IBEW 151 linemen, electricians and stationmen at United Railroads went on strike for the 8-hour day on July 18, 1906. Over the next several weeks they persuaded the company’s other unions to join the walk-out: Street Carmen, Stationary Engineers, Stationary Firemen and Oilers, Steam Fitters, Machinists, Teamsters, and Track Layers. This “joint conference” of unions was headed by Harry Worthington, president of the IBEW’s Pacific District Council. It was an early and bold example of “industrial” unity. Company President Patrick Calhoun hired the notorious strikebreaker James Farley to import an army of scabs to run the street cars and intimidate strikers.
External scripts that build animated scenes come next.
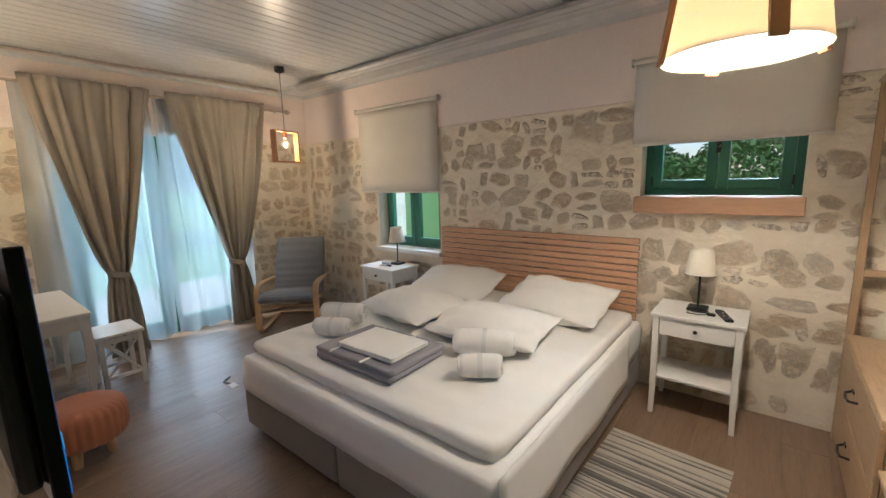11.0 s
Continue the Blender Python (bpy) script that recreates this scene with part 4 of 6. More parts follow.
caps = thing("capsule_box", (-2.93, 0.375, 0.905), "open black capsule box with glossy picture lid", "box")
bm = box(blank(), -0.07, 0.07, -0.09, 0.09, 0, 0.004)
for a in ((-0.07, -0.066, -0.09, 0.09), (0.066, 0.07, -0.09, 0.09), (-0.066, 0.066, -0.09, -0.086), (-0.066, 0.066, 0.086, 0.09)):
    box(bm, a[0], a[1], a[2], a[3], 0.004, 0.055)
part("tray", bm, BLACK, caps)
lid = part("lid", box(blank(), -0.003, 0.003, -0.085, 0.085, 0, 0.17, 0.002, 1), BLACK_GLOSS, caps, at=pose(-0.06, 0, 0.05, 0, -14))
CARD_BLUE = surface("blue_grey_printed_card", (0.10, 0.14, 0.17), (0.26, 0.30, 0.32), 0.25, 18, 60, 0)
part("printed_face", box(blank(), 0.0032, 0.0045, -0.078, 0.078, 0.01, 0.16), CARD_BLUE, lid)
for k, (y, wl) in enumerate(((0.0, 0.05), (0.0, 0.08), (0.01, 0.06))):
    part("printed_line", box(blank(), 0.0046, 0.0054, y - wl / 2, y + wl / 2, 0.06 + 0.035 * k, 0.066 + 0.035 * k), WHITE, lid)
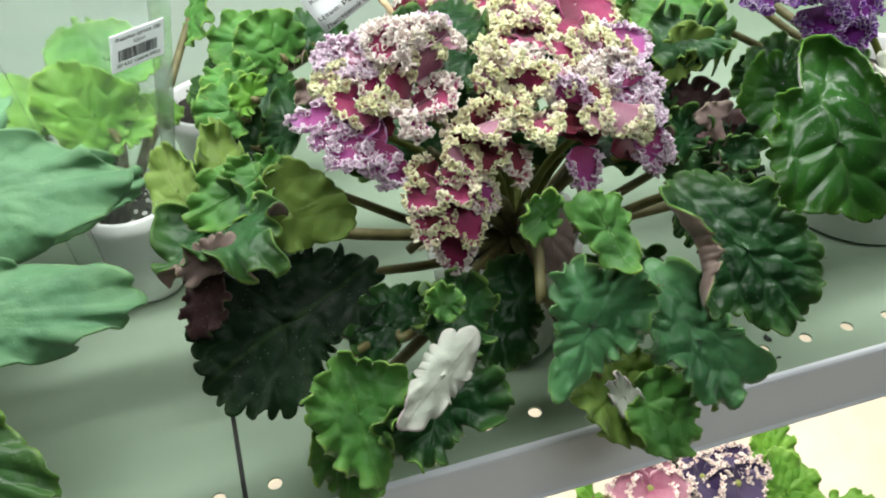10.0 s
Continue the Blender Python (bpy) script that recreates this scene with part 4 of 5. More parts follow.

On September 4, shortly after the Street Carmen joined the strike, United Railroads tried to run a street car. Thousands of union supporters surrounded the car barn, deriding and cursing the scabs and assaulting the first car to come out of the barn. Later, two scabs escaped the barn and told the strikers they were forced to sleep without blankets, given food that was “unfit to eat,” and guarded by armed guards.
The standoff soon ended when both sides agreed to arbitration. Four months later the arbitration panel awarded substantial wage increases to all of the unions, and granted the eight-hour day to all but the Street Carmen. It was a sweeping victory, made possible largely by IBEW Local 151’s insistence that the local unions join together in united action.